Given this, Trower J was satisfied that CIGA 2020 meant that what had occurred in connection with this Scheme was indeed a “meeting” for the purposes of Part 26.
Trower J noted that there was no equivalent protection for creditors, and observed that the principles in Re Castle Direct Trust will continue to apply in that context. However, although conscious that it may appear odd to have divergent treatment of members and creditors, he suggested that this was simply the consequence of how the emergency legislation had been enacted. He also considered that even with the provisions of CIGA 2020 in place, it will still be necessary (i) for the court convening the meeting to give directions enabling the statutory purpose of Part 26 to be fulfilled, and (ii) for whatever is directed to take place to otherwise constitute a “meeting” in its essential incidents.
Where a company adopts an approach like that taken in this Scheme, the judge indicated that it will be particularly important to explain to the court how steps have been taken to ensure that full information has been provided to the scheme shareholders. In this case, that requirement was met by provision of a detailed explanatory circular, a further Q&A document, video interviews with key figures in the company, and further attempts to engage the shareholders via third party agencies.
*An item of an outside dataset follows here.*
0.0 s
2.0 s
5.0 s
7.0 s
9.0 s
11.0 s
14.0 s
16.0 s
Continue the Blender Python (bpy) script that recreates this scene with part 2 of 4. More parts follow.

In the circumstances, the turnout for the court convened meeting was considerably higher than the turnout for previous annual general meetings, and the Scheme was overwhelmingly supported by the scheme shareholders voting.
It is anticipated that a transcript of the full judgment of Trower J, expressing the judge’s considered views, will be available in due course. A Westlaw summary is available here
The court’s approach will be welcome news to those designing members’ schemes of arrangement under Part 26 during the Covid-19 pandemic. Even in light of this judgment, however, it will remain prudent for companies to put in place provisions to enable consultation to take place among shareholders at the court convened meeting (whether in line with Re Castle Direct Trust or otherwise). This will both help to satisfy the court that a “meeting” has indeed taken place (thereby addressing this jurisdictional requirement), and will also help to persuade the court to exercise its residual discretion to sanction the scheme.
Matthew Parfitt and Philip Morrison acted for Columbus Energy Resources Plc.